On foreign policy, President Trump has repeatedly embarrassed the conventional wisdom. After previous administrations promised but did not move our embassy to Jerusalem, he did so, and, despite the doomsayers, nothing happened.
The Obama administration tried to co-opt Iran with bundles of cash, which the theocratic regime used to sow chaos across the region, stirring up unrest in Iraq, Syria, Lebanon, Yemen and the West Bank. The Trump administration cut off the money, killed the architect of the terror campaign, Qasem Soleimani, and, despite the doomsayers, the world became safer. The result? Arab nations have increasingly accepted Israel, signing historic peace deals.
As promised, Trump has not entangled us in new foreign wars, and has been pulling us out of the old ones. He cajoled Mexico to handle immigration caravans from Central America, and successfully pushed NATO allies to pay more of their commitments. When journalists write that the United States has “lost it’s standing in the world,” they usually mean our standing at Davos cocktail parties. For the rest of us, it’s clear that Trumpism is focused on pursuing what’s best for our country.
Here’s the part about Twitter. This paper has, before the 2016 election and often through his term, bemoaned President Trump’s habit of speaking before he thinks. Trump himself admitted in an interview with Barstool Sports in July: “It used to be in the old days before this, you’d write a letter and you’d say, ‘This letter is really bad,’ you put it on your desk and you go back tomorrow and you say, ‘Oh, I’m glad I didn’t send it.’ But we don’t do that with Twitter.”

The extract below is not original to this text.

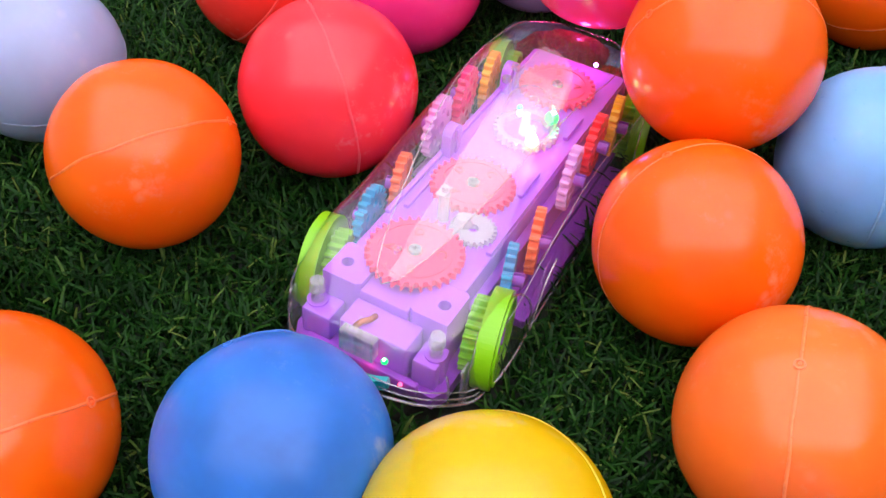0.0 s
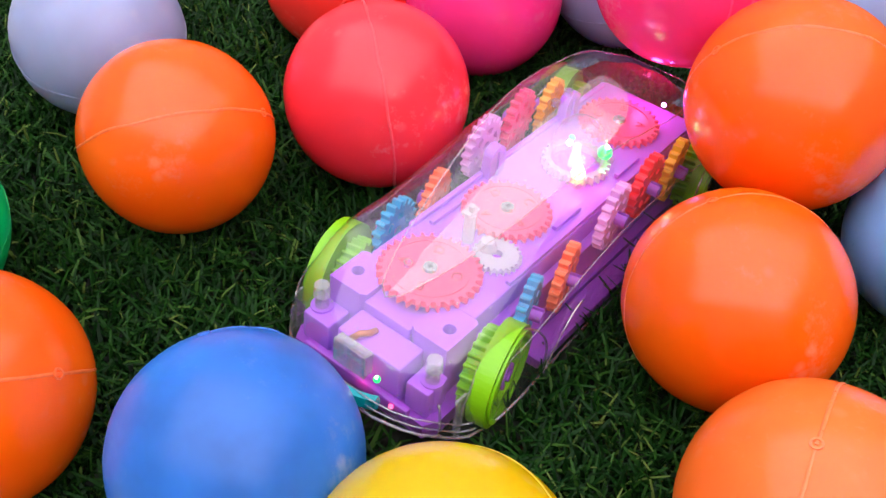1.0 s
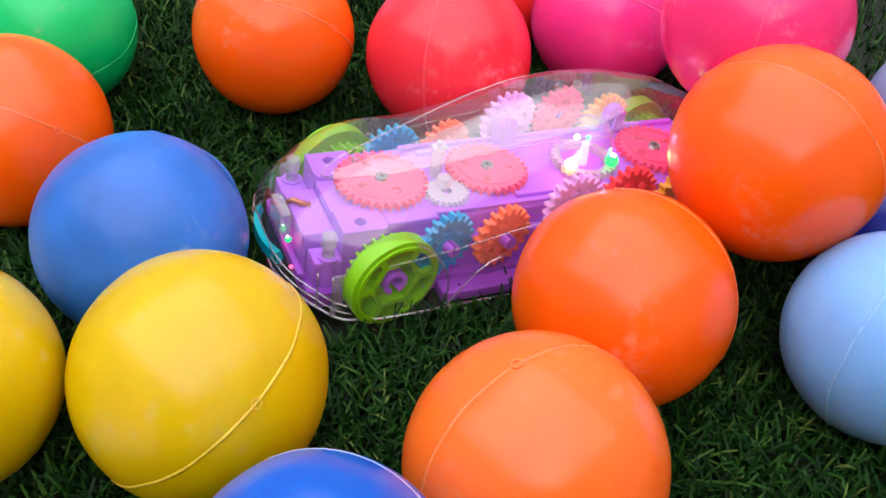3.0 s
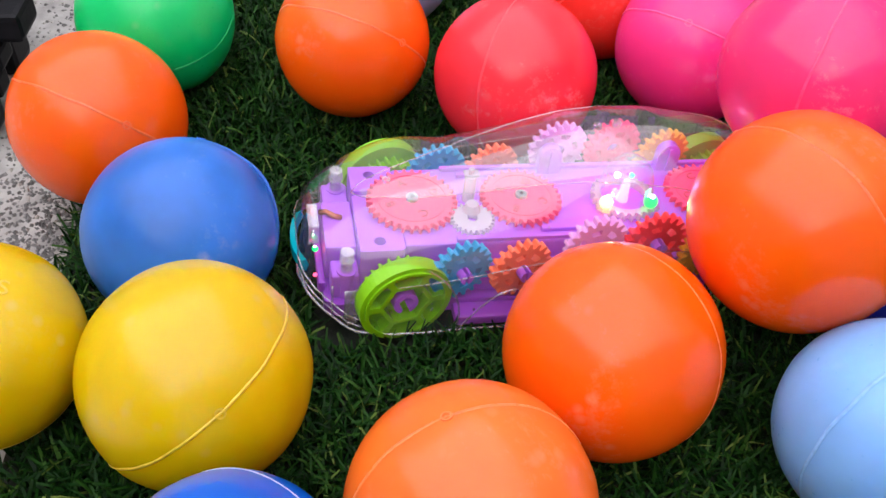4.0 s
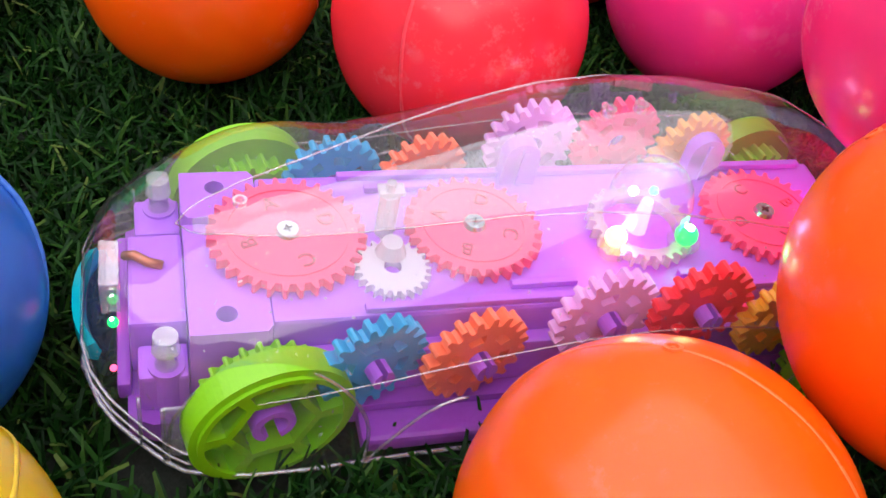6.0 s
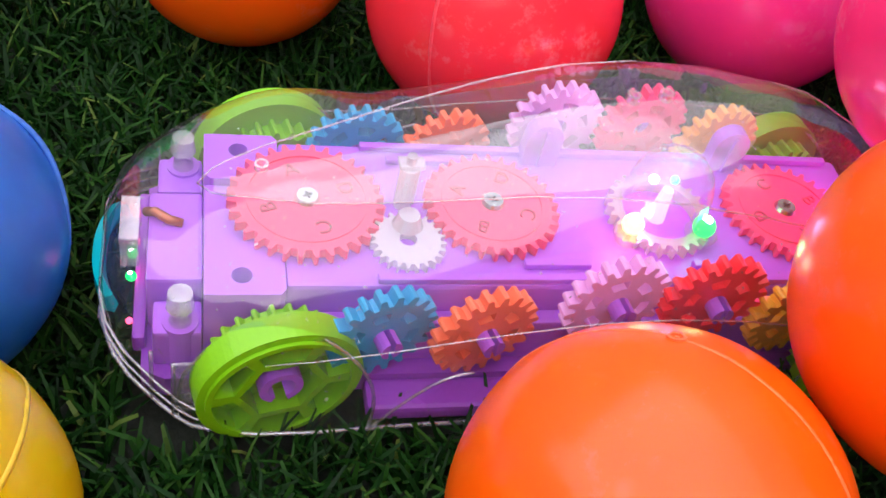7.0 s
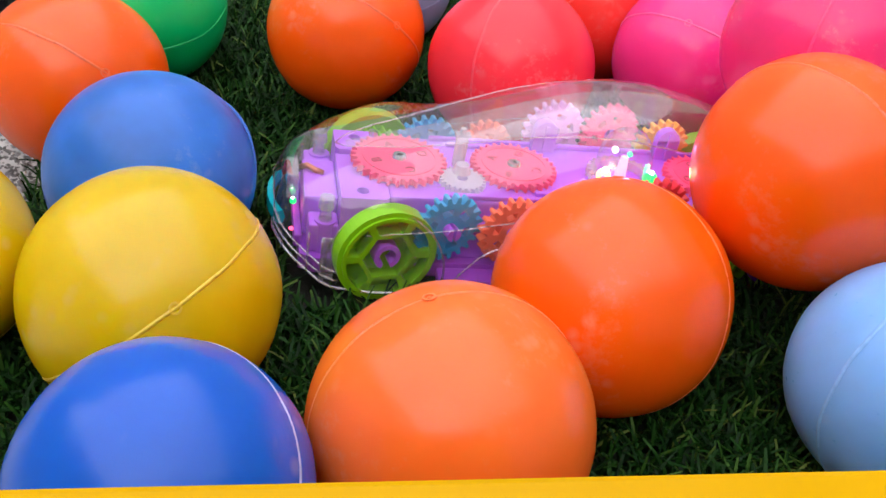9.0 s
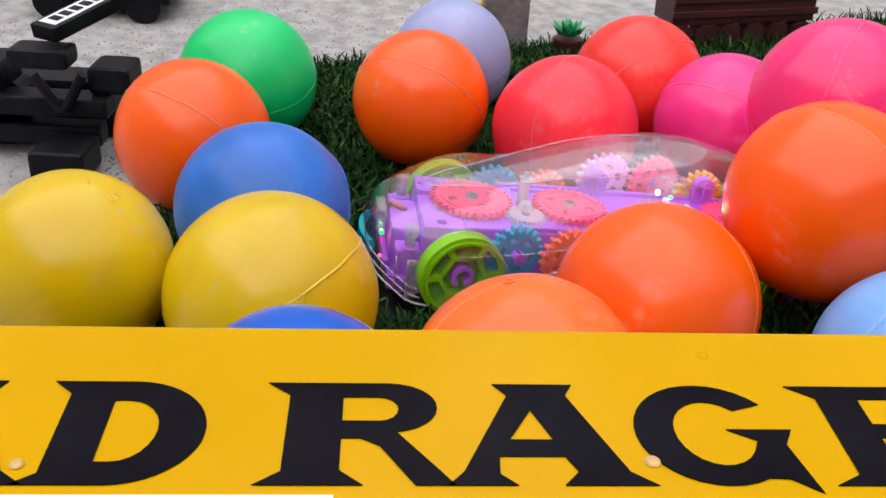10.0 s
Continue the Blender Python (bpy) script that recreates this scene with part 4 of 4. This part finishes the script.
# ---- grit on the concrete ----
rng = np.random.default_rng(7)
bm = bmesh.new()
for i in range(9000):
    x, y = rng.uniform(-0.5, -0.02) , rng.uniform(-0.05, 0.5)
    if on_mat(x, y, -0.004):
        continue
    r = rng.uniform(0.0004, 0.0016)
    c = [bm.verts.new((x + r * a, y + r * b, GZ + r * h)) for a, b, h in ((1, 0, 0), (-0.5, 0.9, 0), (-0.5, -0.9, 0), (rng.uniform(-0.3, 0.3), 0.1, 0.9))]
    for f in ((0, 1, 3), (1, 2, 3), (2, 0, 3)):
        bm.faces.new([c[k] for k in f])
tagged(part("grit", bm, M_GRIT), "loose grey grit scattered over concrete", "grit", kind="stuff")

bm = bmesh.new()
for i in range(5200):
    k, away = rng.uniform(0.0, 0.30), abs(rng.normal(0.0, 0.022)) + 0.002
    x, y = EDGE_B.x + DIR_B.x * k, EDGE_B.y + DIR_B.y * k
    x, y = x + DIR_B.y * away, y - DIR_B.x * away
    if on_mat(x, y, -0.002):
        continue
    r, a = rng.uniform(0.0005, 0.0018), rng.uniform(0, 6.28)
    c = [bm.verts.new((x + r * math.cos(a + 1.571 * n), y + r * rng.uniform(0.6, 1.0) * math.sin(a + 1.571 * n), GZ)) for n in range(4)]
    top = bm.verts.new((x + 0.2 * r, y, GZ + r * rng.uniform(0.5, 0.9)))
    for n in range(4):
        bm.faces.new((c[n], c[(n + 1) % 4], top))
tagged(part("gravel", bm, M_GRAVEL), "fine grey gravel gathered along the turf's edge", "gravel", kind="stuff")

# ---- turf blades ----
def turf():
    car_inv = CAR.inverted()
    zones = [(-0.30, 0.30, -0.04, 0.45, 110000), (-0.30, 0.45, 0.45, 1.0, 30000)]
    P = []
    for x0, x1, y0, y1, n in zones:
        P.append(np.stack([rng.uniform(x0, x1, n), rng.uniform(y0, y1, n)], 1))
    P = np.concatenate(P)
    a = (P[:, 0] - EDGE_A.x) * DIR_A.y - (P[:, 1] - EDGE_A.y) * DIR_A.x
    b = -(P[:, 0] - EDGE_B.x) * DIR_B.y + (P[:, 1] - EDGE_B.y) * DIR_B.x
    keep = (a > 0.001) & (b > 0.001)
    for c, r in BALLS:
        if c.z < 0.045:
            keep &= (P[:, 0] - c.x) ** 2 + (P[:, 1] - c.y) ** 2 > (0.35 * r) ** 2
    R3 = np.array(car_inv.to_3x3())[:2, :2]
    L = P @ R3.T + np.array(car_inv.translation)[:2]
    inside = (L[:, 0] > -0.040) & (L[:, 0] < 0.158) & (np.abs(L[:, 1]) < 0.041)
    P = P[keep & ~inside]
    n = len(P)
    # blades grow in tufts: pull neighbours together
    cell = 0.006
    centre = (np.floor(P / cell) + 0.5) * cell
    P = P + (centre - P) * rng.uniform(0.1, 0.65, (n, 1))
    ang = rng.uniform(0, 2 * np.pi, n)
    h = rng.uniform(0.006, 0.0150, n)
    wd = rng.uniform(0.00032, 0.00075, n)
    lean = rng.uniform(0.15, 1.1, n)
    d = np.stack([np.cos(ang), np.sin(ang)], 1)
    tw = ang + np.pi / 2 + rng.uniform(-0.6, 0.6, n)
    s = np.stack([np.cos(tw), np.sin(tw)], 1)
    V = np.zeros((n, 8, 3))
    for k, (f, wf) in enumerate(((0.0, 1.0), (0.4, 1.1), (0.75, 0.8))):
        off = d * (lean * h * f ** 1.8)[:, None]
        z = -0.0025 + h * (f - 0.28 * lean * f ** 2)
        V[:, 2 * k, :2] = P + off - s * (wd * wf)[:, None]
        V[:, 2 * k + 1, :2] = P + off + s * (wd * wf)[:, None]
        V[:, 2 * k, 2] = V[:, 2 * k + 1, 2] = z
    # the tips are cut off blunt and a little askew
    tip = P + d * (lean * h)[:, None]
    V[:, 6, :2] = tip - s * (wd * 0.55)[:, None]
    V[:, 7, :2] = tip + s * (wd * 0.55)[:, None]
    V[:, 6, 2] = -0.0025 + h * (1 - 0.30 * lean)
    V[:, 7, 2] = V[:, 6, 2] - wd * rng.uniform(-0.6, 0.6, n)
    idx = (np.arange(n) * 8)[:, None]
    quads = np.concatenate([idx + np.array([[k, k + 1, k + 3, k + 2]]) for k in (0, 2, 4)])
    me = bpy.data.meshes.new("turf_blades")
    me.from_pydata(V.reshape(-1, 3).tolist(), [], quads.tolist())
    me.materials.append(M_BLADE)
    tagged(new("turf_blades", me), "dark green artificial grass blades", "turf", kind="stuff")


turf()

He’s vainglorious and thin-skinned. He cannot change, and nothing we say will curb those impulses — though we acknowledge that considering how frequently Democrats have pushed discredited theories about Russian collusion and insulted his every action, Trump can be forgiven for being angry. Twitter gives him an unfiltered platform to push back and present his side to the American people.
We can only counsel that a president who lowers the temperature rather than pours gasoline on every fire will have a happier nation (and a higher approval rating).
The question is what matters more: words or actions? The media are enormously fixated on Trump’s tweets and extemporaneous remarks, never learning the lesson that most of the time, he is just riffing. In endorsing him, we’re choosing to focus on President Trump’s actions and accomplishments. He has kept his promises.
As this campaign has made clear, Joe Biden is a figurehead candidate for the Democratic Party. He rarely takes questions, sticks to his stump speeches, puts a lid on the day at the late hour of 9 a.m. There’s no reason to think his presidency would be any different. The assurgent left of the party, AOC and the Squad, are salivating at the possibility of pushing through their agenda. Kamala Harris is measuring the drapes. Whatever moderate impulses Joe Biden may have, expect them to evaporate quickly in office — particularly if there’s a united blue Congress behind him.
President Trump will not be looking to remake the country. He will trust that America will, given support but not interference, bounce back. He will, in short, not get in the way. Re-electing him is the best choice for the United States.
Plus, it’ll really tick off Hollywood.